Le 5 novembre 2014

Monsieur le Président et cher confrère,

        Avec les effets d’annonce successifs de la presse concernant des projets de loi sur l’euthanasie, je me sens très insécurisée dans ma position de médecin généraliste.

        Vous connaissez la réalité de l’exercice médical qui nous fait partager les plus beaux et les plus difficiles moments de la vie de nos patients, vous savez que nous avons promis de protéger la vie des plus vulnérables….Alors pourquoi n’entend-on que les communiqués du  gouvernement qui régulièrement reviennent à la charge avec des commissions… Sicard … puis maintenant Claeys Leonetti, pour nous imposer une euthanasie déguisée.

        Nous disposons aujourd’hui de moyens nombreux pour soulager et accompagner nos patients. Faut-il les citer pour se rendre compte de la pluralité et de la complémentarité des offres de soins mobilisables autour de la fin de vie. Abstention, écoute, conseils, diététique, antalgie, kinésithérapie, psychologie, allopathie, et toutes les mesures associées hypnose, sophrologie, thérapie familiale, musicothérapie, homéopathie, impossible de les nommer tous…

        Nous sommes de très nombreux professionnels de santé prêts à se former pour ne pas démissionner devant la fin de vie et la mort de nos patients.

        Je sais qu’il existe des situations complexes où les patients et leurs familles sont très démunis. Les soignants sont parfois gagnés par cette difficulté de ne plus avoir rien à proposer dans le sens de la guérison. Mais est-ce une raison pour couper court ?

        A la violence faite aux personnes de renoncer à les accompagner en leur proposant de les tuer, s’ajoute la violence d’imposer aux soignants de faire exactement le contraire de ce qu’ils ont choisi de pratiquer.

        Combien de fois allons-nous modifier le serment d’Hippocrate pour qu’il convienne mieux à nos pratiques déviantes ?

        Je ne suis pas d’accord avec l’idée que l’Etat puisse nous imposer ce que nous avons à faire. Je suis les recommandations de bonnes pratiques de  l’université, je travaille en secteur 1, j’accepte que la collectivité ait un droit de regard sur ma pratique et je rends des comptes de ma façon de gérer l’argent public, mais je n’accepte pas que l’on légifère sur le moment d’interrompre la vie des gens.

        Vous voyez déjà les dérives qui se profilent à l’étranger. Tout ce que l’on avait pressenti et dont on avait dit que c’était impossible se passe déjà; l’euthanasie pour des personnes qui ne sont pas mourantes, l’euthanasie des mineurs, des personnes handicapées, des personnes déprimées..

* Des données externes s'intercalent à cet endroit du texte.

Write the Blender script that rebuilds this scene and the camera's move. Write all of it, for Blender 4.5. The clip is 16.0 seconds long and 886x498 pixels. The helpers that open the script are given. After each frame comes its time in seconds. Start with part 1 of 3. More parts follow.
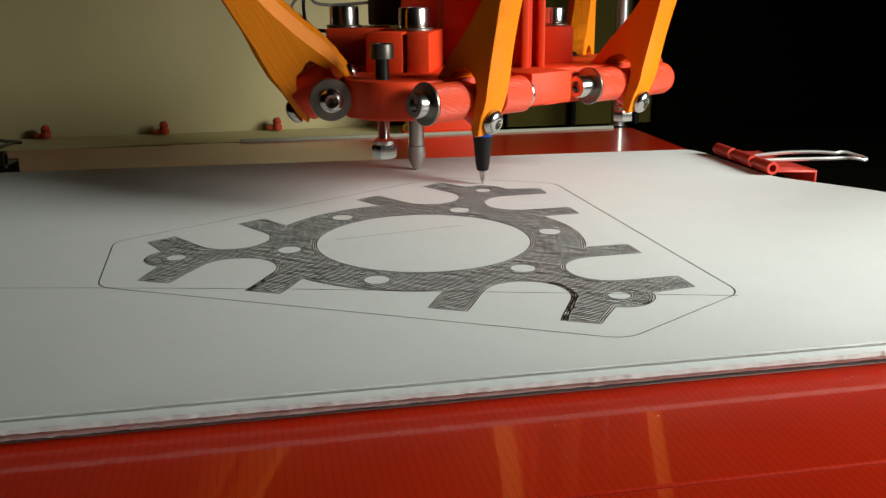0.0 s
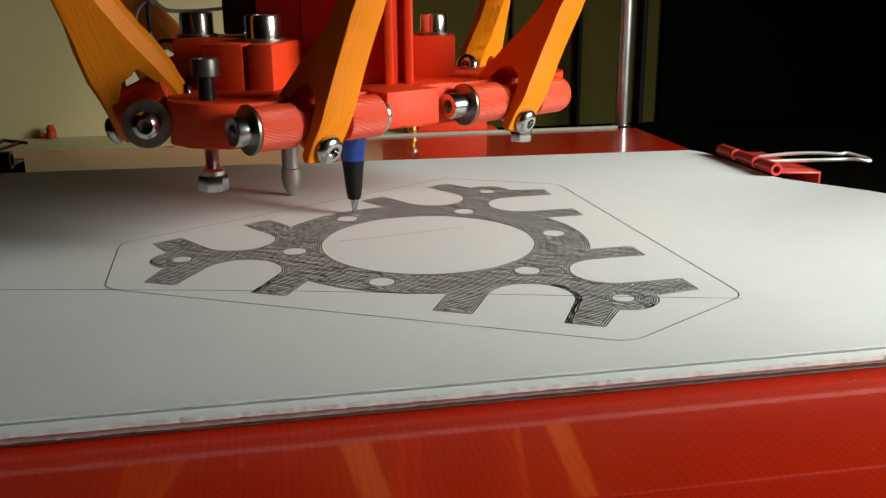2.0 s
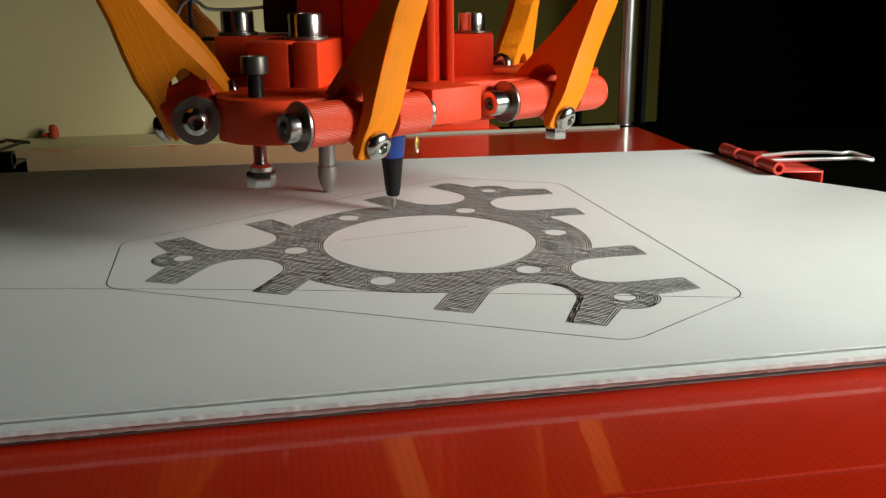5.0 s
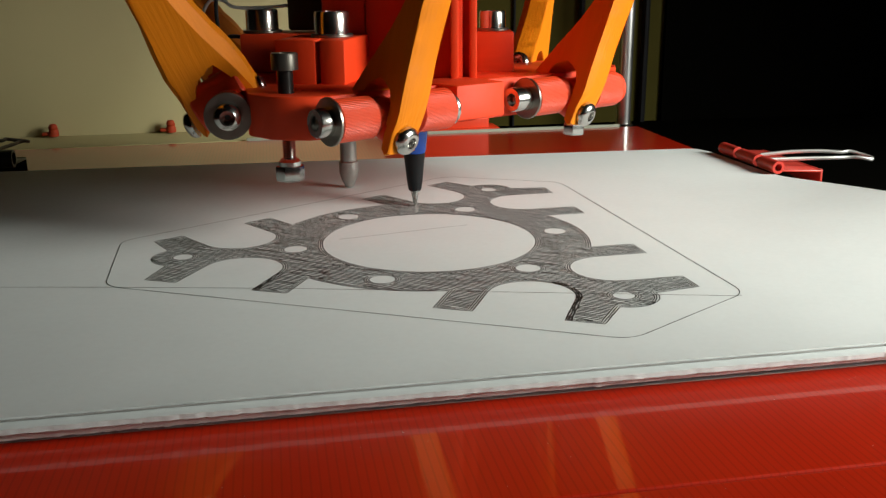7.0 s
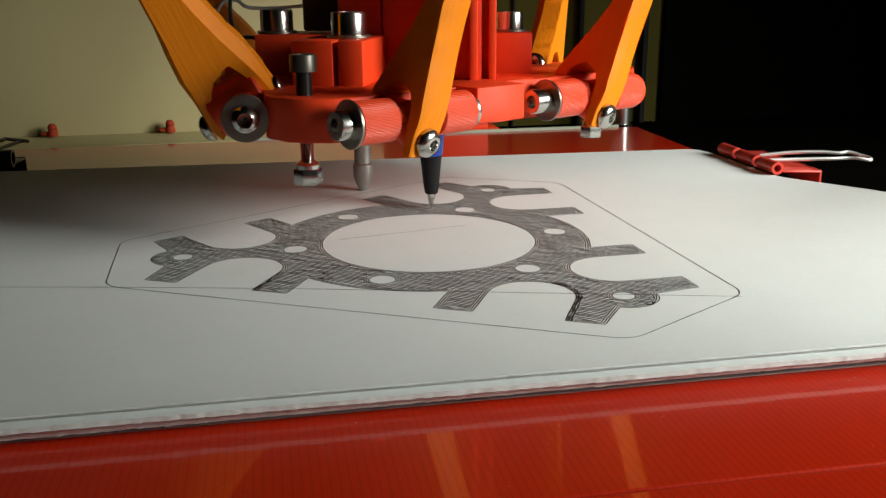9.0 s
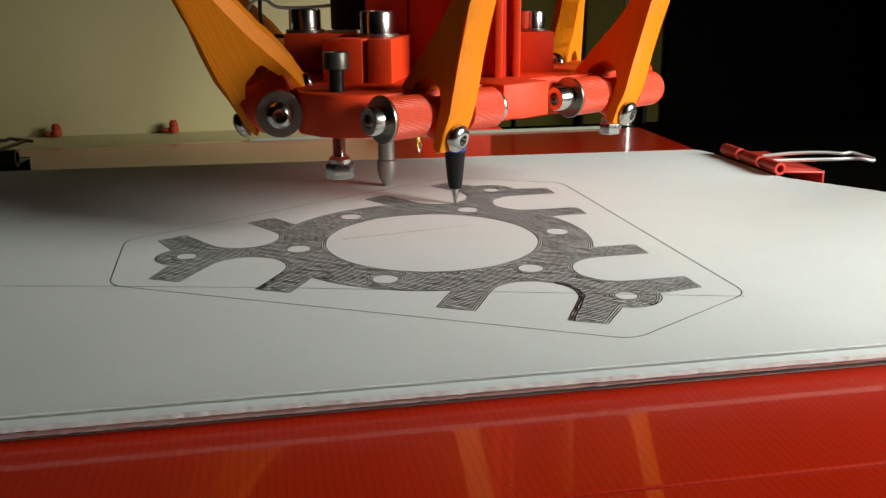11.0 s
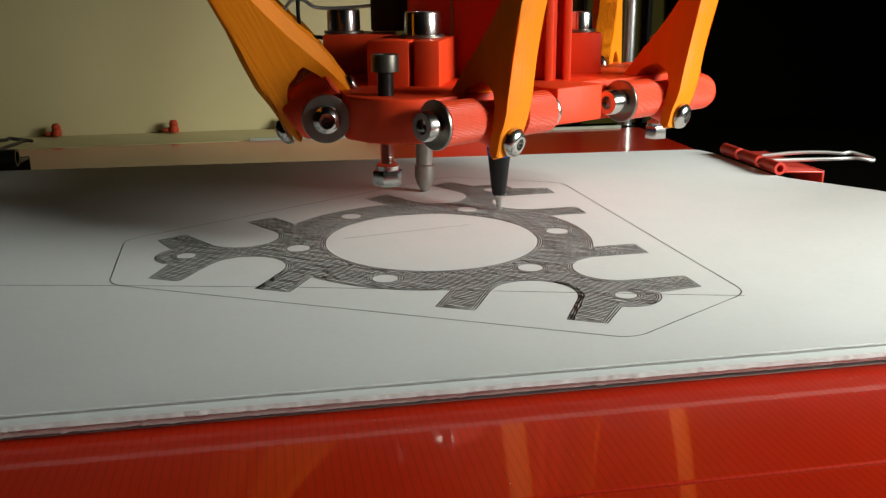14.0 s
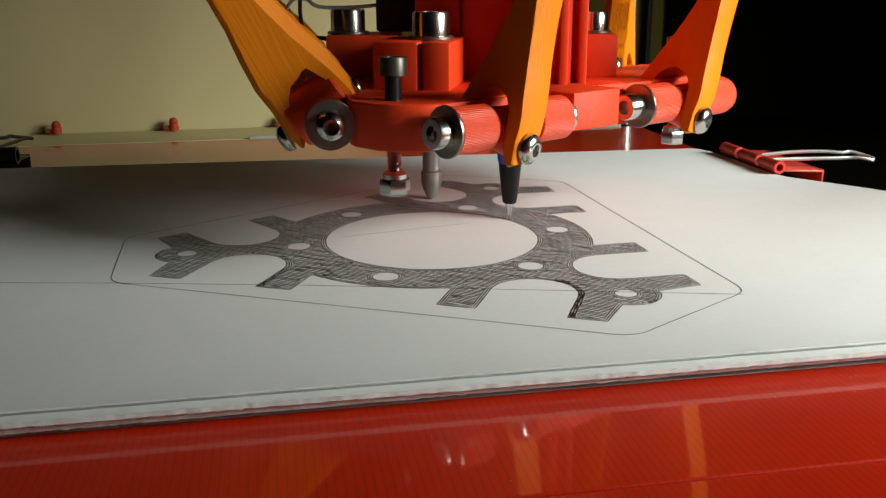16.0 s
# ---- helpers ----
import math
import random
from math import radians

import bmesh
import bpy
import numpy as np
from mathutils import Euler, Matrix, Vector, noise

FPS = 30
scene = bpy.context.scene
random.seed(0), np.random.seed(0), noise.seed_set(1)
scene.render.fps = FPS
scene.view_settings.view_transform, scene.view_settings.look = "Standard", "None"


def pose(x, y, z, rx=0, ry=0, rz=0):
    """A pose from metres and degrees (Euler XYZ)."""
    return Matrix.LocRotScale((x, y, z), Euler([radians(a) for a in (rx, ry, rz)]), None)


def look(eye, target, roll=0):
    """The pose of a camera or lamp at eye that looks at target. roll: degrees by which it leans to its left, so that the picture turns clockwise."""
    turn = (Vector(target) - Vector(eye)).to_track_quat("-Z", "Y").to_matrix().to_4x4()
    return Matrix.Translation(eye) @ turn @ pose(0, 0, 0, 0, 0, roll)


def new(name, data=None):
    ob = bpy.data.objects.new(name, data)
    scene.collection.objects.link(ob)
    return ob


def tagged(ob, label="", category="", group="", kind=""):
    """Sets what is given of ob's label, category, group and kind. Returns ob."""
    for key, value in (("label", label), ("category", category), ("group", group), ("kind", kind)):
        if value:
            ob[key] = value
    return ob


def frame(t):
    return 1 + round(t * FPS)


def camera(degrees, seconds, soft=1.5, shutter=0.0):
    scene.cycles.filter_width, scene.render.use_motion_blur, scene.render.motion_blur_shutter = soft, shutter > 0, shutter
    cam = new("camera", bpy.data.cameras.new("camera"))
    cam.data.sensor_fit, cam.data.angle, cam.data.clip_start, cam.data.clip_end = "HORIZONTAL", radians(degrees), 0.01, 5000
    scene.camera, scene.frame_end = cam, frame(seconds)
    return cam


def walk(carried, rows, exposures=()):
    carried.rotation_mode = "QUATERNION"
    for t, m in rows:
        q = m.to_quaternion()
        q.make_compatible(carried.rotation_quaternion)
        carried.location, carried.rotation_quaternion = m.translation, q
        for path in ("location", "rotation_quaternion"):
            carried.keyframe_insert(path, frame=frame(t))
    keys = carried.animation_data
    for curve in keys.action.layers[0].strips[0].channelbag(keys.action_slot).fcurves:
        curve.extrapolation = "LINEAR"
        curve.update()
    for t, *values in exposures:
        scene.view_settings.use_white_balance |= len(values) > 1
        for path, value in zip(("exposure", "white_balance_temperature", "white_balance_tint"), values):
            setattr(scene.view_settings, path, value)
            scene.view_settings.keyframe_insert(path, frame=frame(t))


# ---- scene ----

        On applique bien le principe de précaution pour des causes bien moins sérieuses, Je pense aux recommandations de vaccinations contre la grippe H1N1, mais on n’applique pas le principe de précaution à la vie elle même.

        Je crois qu’il y a méprise sur ce que nous sommes capables d’accepter et de pratiquer. Les médecins généralistes sont au service de la santé et de la vie des gens. Nous avons besoin de soutien et du réseau d’appui dont  vous êtes la tête. Il y a une ligne de crête que nous avons pu établir avec la loi Leonetti que beaucoup en Europe nous envient. Nous devrions la diffuser, la faire connaitre au lieu de penser qu’on règle le problème de la fin de vie en enlevant la vie.

        Je me demande comment  le Conseil de l’Ordre peut nous protéger dans l’exercice de notre métier, sans soutenir ou même devancer les volontés inquiétantes du gouvernement.

        Je vous remercie pour ce que vous pourrez faire et vous prie de croire, monsieur le président, en mes salutations respectueuses.

                                                       Dr M. V.